Filter the listing below, copying every line in which the word "objects" appears.

━━ Source data ━━

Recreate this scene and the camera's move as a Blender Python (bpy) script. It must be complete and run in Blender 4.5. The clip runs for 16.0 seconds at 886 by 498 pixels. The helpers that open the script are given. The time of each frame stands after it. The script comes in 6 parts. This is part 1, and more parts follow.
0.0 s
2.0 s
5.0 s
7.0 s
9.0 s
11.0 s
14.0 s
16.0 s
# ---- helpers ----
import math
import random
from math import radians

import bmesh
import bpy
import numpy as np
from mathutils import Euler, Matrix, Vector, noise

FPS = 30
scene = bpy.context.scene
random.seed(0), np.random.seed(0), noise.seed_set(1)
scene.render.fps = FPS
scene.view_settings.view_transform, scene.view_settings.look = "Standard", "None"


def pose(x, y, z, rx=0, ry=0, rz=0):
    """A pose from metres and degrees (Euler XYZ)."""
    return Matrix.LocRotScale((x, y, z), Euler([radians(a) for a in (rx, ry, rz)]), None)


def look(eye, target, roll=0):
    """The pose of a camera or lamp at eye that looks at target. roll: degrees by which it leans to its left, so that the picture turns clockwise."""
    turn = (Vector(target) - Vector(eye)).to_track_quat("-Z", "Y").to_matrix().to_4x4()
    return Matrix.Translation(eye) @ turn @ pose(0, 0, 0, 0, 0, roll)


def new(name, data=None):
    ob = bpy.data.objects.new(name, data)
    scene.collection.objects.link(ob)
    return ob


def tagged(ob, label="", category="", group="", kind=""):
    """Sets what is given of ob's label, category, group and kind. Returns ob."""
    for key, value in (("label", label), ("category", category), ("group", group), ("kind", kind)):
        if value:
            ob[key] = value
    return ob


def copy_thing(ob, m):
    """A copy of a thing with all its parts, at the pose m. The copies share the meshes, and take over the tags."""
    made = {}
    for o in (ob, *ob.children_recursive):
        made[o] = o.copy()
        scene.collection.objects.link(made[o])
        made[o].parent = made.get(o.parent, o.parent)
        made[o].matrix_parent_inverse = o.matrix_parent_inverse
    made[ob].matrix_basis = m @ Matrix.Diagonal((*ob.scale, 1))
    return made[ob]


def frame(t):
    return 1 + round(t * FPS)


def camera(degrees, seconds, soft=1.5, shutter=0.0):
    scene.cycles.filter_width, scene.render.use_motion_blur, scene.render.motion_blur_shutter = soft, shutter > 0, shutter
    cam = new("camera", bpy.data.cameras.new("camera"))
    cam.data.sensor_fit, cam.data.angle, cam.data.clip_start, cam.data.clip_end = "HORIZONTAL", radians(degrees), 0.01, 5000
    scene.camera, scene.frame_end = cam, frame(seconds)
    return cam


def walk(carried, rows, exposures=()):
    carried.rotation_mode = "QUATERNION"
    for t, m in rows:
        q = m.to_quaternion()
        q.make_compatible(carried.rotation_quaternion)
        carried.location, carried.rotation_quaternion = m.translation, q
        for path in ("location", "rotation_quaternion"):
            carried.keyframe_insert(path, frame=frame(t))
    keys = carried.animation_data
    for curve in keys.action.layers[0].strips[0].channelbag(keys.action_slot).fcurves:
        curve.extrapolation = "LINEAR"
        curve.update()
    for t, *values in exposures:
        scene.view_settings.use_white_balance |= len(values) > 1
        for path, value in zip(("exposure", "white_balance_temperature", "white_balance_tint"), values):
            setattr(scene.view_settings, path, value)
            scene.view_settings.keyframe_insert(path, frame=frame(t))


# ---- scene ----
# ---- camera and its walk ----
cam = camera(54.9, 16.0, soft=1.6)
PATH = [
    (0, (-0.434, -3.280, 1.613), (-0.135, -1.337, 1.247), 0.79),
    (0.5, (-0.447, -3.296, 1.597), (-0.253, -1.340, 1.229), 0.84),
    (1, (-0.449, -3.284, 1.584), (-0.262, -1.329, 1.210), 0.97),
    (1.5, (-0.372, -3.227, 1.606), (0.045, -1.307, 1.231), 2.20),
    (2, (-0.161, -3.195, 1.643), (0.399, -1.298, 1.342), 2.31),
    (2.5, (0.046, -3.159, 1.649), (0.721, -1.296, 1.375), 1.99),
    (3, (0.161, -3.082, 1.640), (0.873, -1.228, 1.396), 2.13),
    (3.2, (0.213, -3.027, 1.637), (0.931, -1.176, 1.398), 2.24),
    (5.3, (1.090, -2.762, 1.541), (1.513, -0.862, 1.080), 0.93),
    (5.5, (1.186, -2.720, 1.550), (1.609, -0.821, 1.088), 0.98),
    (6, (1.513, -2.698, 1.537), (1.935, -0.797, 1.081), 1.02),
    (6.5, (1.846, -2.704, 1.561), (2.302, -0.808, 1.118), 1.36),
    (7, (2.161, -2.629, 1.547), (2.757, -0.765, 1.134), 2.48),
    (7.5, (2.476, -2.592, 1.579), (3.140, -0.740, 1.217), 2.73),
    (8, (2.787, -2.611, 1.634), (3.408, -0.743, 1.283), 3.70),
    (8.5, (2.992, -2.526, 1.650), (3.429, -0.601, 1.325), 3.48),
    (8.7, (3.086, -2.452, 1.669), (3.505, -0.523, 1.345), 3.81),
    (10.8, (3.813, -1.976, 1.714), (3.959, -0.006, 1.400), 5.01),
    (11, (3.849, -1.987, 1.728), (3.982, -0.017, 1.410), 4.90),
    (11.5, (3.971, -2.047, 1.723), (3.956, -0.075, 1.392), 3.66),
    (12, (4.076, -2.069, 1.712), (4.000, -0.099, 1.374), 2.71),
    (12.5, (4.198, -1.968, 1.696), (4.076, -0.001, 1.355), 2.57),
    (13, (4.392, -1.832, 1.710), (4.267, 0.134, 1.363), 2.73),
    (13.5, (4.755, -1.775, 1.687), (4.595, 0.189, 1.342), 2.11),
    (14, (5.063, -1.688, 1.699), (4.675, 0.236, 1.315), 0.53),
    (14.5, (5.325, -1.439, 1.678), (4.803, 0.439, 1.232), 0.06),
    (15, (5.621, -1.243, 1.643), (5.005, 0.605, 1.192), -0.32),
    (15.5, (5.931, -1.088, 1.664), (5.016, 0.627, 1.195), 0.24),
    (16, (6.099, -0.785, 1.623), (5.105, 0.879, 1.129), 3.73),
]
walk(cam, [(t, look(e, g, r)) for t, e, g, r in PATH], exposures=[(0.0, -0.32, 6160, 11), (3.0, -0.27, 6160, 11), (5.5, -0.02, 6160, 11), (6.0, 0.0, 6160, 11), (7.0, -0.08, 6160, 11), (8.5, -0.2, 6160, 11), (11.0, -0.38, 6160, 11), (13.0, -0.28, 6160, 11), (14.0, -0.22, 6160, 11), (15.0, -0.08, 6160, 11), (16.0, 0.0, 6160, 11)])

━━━
━━ Source data ━━

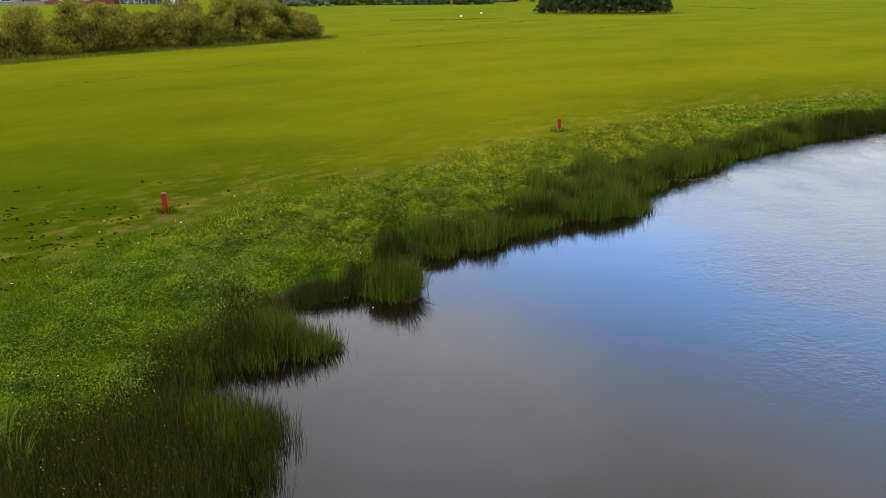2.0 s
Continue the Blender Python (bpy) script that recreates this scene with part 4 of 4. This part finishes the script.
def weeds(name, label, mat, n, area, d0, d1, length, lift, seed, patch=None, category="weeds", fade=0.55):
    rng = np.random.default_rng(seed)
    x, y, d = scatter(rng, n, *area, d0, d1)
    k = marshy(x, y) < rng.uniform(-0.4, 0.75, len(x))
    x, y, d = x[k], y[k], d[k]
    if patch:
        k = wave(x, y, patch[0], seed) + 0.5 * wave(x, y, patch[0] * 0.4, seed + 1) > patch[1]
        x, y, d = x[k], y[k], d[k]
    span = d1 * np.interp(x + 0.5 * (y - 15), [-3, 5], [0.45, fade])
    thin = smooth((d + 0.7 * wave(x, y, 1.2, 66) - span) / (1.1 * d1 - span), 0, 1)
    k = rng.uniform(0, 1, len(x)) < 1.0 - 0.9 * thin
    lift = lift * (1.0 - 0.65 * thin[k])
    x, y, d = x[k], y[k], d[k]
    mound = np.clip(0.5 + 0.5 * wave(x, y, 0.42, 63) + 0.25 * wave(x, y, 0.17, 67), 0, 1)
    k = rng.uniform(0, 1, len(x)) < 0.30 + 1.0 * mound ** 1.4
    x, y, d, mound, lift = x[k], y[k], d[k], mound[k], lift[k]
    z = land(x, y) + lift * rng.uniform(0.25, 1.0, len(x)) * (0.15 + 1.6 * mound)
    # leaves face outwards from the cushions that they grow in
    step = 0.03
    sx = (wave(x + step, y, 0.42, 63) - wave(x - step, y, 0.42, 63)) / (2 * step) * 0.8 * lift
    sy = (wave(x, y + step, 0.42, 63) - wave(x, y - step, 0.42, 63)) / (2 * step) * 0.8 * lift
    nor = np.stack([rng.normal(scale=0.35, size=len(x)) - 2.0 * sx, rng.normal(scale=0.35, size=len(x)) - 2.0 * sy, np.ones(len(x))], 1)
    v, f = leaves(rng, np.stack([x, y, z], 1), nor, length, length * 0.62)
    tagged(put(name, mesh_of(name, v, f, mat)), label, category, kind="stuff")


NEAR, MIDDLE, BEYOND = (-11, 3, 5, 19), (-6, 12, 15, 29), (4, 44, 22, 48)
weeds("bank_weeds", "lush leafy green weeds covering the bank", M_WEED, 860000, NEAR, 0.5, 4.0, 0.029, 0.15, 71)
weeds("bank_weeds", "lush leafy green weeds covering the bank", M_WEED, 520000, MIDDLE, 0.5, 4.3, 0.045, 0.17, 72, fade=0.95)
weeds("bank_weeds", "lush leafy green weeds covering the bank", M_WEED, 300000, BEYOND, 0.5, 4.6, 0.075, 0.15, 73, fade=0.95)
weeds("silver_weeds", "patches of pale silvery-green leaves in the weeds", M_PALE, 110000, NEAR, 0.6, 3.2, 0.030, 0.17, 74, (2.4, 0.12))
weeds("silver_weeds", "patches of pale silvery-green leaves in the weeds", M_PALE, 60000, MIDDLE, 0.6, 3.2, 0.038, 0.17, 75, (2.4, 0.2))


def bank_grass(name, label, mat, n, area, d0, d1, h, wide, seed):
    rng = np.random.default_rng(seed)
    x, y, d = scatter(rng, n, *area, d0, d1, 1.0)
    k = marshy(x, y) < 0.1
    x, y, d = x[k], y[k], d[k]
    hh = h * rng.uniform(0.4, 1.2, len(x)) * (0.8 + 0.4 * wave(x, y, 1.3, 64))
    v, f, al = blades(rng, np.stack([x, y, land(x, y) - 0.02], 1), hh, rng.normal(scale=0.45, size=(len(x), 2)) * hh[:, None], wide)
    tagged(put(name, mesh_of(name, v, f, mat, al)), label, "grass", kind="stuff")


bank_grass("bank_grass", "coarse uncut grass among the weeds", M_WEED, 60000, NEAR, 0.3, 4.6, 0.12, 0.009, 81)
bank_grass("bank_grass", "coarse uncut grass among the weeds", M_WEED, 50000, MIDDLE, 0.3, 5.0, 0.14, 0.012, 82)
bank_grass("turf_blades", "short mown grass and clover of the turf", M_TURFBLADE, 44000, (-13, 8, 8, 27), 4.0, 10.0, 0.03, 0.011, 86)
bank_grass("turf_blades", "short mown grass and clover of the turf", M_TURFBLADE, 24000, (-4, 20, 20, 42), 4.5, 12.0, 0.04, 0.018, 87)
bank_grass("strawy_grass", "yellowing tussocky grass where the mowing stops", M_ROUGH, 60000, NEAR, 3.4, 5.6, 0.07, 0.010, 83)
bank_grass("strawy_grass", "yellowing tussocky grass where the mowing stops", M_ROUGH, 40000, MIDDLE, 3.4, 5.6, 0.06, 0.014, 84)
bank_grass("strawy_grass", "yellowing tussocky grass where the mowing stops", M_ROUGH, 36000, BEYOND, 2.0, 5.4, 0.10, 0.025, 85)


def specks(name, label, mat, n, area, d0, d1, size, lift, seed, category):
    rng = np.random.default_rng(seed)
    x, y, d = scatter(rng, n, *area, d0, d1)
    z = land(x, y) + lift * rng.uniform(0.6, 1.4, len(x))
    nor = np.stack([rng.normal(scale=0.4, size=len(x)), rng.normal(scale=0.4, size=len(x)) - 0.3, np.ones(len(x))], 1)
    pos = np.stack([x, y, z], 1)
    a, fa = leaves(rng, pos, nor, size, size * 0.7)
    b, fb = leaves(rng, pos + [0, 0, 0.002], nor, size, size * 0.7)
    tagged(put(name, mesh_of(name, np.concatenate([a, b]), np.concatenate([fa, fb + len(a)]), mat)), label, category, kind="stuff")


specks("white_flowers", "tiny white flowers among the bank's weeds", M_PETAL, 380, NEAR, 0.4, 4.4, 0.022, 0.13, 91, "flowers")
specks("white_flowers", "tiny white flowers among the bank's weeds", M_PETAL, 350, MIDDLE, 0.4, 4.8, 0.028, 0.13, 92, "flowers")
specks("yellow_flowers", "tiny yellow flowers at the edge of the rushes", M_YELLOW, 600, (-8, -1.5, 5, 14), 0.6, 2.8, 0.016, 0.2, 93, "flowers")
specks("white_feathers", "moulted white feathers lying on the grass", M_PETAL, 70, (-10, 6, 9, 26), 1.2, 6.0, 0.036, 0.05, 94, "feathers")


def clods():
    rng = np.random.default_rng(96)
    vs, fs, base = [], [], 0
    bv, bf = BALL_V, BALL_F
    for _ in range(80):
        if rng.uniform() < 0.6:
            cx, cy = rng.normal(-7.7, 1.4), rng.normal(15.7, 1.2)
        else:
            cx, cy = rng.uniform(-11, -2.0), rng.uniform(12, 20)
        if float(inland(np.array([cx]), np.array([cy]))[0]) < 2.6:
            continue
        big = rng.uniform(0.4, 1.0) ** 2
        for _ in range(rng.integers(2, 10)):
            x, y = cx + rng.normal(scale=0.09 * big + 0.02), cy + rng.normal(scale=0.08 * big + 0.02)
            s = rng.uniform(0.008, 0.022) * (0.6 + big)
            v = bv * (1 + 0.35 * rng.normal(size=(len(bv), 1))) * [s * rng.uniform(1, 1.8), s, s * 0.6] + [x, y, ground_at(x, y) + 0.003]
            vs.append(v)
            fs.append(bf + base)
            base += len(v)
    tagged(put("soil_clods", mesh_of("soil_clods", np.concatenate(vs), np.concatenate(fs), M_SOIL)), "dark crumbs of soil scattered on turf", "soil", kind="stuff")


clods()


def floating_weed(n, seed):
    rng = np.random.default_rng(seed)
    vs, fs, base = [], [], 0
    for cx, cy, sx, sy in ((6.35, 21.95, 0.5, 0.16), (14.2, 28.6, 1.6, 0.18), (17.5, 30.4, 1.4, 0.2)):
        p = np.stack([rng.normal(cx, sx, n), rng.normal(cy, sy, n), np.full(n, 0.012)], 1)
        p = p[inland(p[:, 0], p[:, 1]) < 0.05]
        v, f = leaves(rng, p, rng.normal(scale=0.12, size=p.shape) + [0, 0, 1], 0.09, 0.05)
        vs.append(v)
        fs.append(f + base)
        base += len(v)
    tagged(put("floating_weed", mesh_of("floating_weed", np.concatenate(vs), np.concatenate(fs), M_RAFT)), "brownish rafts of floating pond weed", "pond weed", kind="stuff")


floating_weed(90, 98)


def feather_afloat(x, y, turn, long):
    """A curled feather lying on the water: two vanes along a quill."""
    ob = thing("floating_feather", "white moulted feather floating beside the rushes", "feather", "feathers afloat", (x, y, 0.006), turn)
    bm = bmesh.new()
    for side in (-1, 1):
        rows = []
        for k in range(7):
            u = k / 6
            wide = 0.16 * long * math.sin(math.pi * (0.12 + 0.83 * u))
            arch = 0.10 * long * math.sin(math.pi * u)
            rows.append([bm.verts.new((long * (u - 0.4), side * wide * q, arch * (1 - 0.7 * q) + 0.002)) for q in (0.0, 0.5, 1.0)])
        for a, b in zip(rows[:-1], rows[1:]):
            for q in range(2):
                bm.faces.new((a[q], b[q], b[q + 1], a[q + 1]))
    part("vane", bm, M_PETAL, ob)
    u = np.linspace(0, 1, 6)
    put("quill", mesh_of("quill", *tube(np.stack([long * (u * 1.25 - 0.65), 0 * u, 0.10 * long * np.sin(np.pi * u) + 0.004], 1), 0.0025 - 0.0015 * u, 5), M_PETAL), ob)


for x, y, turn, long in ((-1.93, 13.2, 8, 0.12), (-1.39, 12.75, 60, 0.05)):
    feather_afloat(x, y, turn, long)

━━━
━━ Source data ━━

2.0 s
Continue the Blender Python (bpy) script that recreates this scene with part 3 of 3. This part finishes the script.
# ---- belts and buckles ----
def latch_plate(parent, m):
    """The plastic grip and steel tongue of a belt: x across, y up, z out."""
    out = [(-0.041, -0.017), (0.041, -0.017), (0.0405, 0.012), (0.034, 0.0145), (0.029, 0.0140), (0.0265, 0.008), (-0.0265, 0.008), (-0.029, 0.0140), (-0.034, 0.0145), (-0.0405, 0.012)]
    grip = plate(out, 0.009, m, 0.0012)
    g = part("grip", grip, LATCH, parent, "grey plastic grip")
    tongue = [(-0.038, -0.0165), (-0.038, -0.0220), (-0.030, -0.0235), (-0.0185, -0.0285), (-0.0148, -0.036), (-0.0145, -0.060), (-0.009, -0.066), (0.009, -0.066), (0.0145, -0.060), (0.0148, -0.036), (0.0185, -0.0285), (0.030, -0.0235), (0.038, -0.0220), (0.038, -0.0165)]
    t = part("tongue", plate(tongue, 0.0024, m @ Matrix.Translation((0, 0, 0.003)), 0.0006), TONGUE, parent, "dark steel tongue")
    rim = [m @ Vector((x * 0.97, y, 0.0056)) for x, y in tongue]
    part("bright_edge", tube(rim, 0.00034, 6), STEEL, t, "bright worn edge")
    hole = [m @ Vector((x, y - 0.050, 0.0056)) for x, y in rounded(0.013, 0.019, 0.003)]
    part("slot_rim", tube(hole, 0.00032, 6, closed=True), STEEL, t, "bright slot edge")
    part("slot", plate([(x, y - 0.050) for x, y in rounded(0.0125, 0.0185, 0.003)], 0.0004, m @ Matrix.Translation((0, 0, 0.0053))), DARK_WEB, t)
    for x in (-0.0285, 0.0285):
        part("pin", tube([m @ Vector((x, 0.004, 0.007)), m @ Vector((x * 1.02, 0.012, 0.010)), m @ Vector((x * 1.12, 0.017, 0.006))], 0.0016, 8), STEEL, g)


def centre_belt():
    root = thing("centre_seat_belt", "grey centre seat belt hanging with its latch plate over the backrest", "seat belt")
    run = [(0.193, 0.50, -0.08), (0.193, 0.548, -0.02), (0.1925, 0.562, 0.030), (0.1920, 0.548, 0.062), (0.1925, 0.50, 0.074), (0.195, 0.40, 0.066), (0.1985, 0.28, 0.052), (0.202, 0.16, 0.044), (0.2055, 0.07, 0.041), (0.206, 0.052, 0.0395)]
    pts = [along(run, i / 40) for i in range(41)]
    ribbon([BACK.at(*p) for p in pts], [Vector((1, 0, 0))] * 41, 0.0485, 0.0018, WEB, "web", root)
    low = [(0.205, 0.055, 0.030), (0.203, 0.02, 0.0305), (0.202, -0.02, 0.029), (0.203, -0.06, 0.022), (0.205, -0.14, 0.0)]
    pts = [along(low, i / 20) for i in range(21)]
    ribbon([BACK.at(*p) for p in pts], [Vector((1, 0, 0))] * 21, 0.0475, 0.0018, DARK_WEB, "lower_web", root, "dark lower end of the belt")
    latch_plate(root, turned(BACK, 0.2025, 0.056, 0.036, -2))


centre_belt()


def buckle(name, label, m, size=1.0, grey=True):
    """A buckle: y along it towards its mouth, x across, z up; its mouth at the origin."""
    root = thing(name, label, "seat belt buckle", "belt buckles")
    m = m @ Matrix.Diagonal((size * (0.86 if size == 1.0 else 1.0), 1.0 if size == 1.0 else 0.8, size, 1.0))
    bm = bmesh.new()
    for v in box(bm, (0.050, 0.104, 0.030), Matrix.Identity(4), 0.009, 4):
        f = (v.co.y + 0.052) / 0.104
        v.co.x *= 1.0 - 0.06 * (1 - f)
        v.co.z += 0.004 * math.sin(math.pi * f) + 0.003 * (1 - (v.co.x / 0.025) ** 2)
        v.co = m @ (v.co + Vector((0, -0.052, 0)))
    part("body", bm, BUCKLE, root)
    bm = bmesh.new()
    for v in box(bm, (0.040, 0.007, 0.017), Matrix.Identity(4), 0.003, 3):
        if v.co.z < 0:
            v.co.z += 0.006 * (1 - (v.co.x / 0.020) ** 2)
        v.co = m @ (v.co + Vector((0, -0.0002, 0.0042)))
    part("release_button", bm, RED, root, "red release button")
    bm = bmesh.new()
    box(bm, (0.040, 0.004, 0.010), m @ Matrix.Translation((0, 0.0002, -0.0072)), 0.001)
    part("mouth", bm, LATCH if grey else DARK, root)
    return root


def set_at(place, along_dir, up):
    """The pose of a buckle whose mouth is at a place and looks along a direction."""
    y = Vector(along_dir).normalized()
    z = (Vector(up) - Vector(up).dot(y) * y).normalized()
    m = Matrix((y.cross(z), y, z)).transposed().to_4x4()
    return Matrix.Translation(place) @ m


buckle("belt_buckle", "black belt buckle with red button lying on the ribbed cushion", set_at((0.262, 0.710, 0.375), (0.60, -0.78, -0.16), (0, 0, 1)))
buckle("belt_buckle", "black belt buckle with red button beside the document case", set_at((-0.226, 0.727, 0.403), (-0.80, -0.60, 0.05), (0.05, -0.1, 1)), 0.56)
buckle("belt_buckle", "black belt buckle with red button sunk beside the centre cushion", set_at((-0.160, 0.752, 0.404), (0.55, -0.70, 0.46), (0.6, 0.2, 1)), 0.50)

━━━

(Answer in full)
    ob = bpy.data.objects.new(name, data)
    scene.collection.objects.link(ob)
        scene.collection.objects.link(made[o])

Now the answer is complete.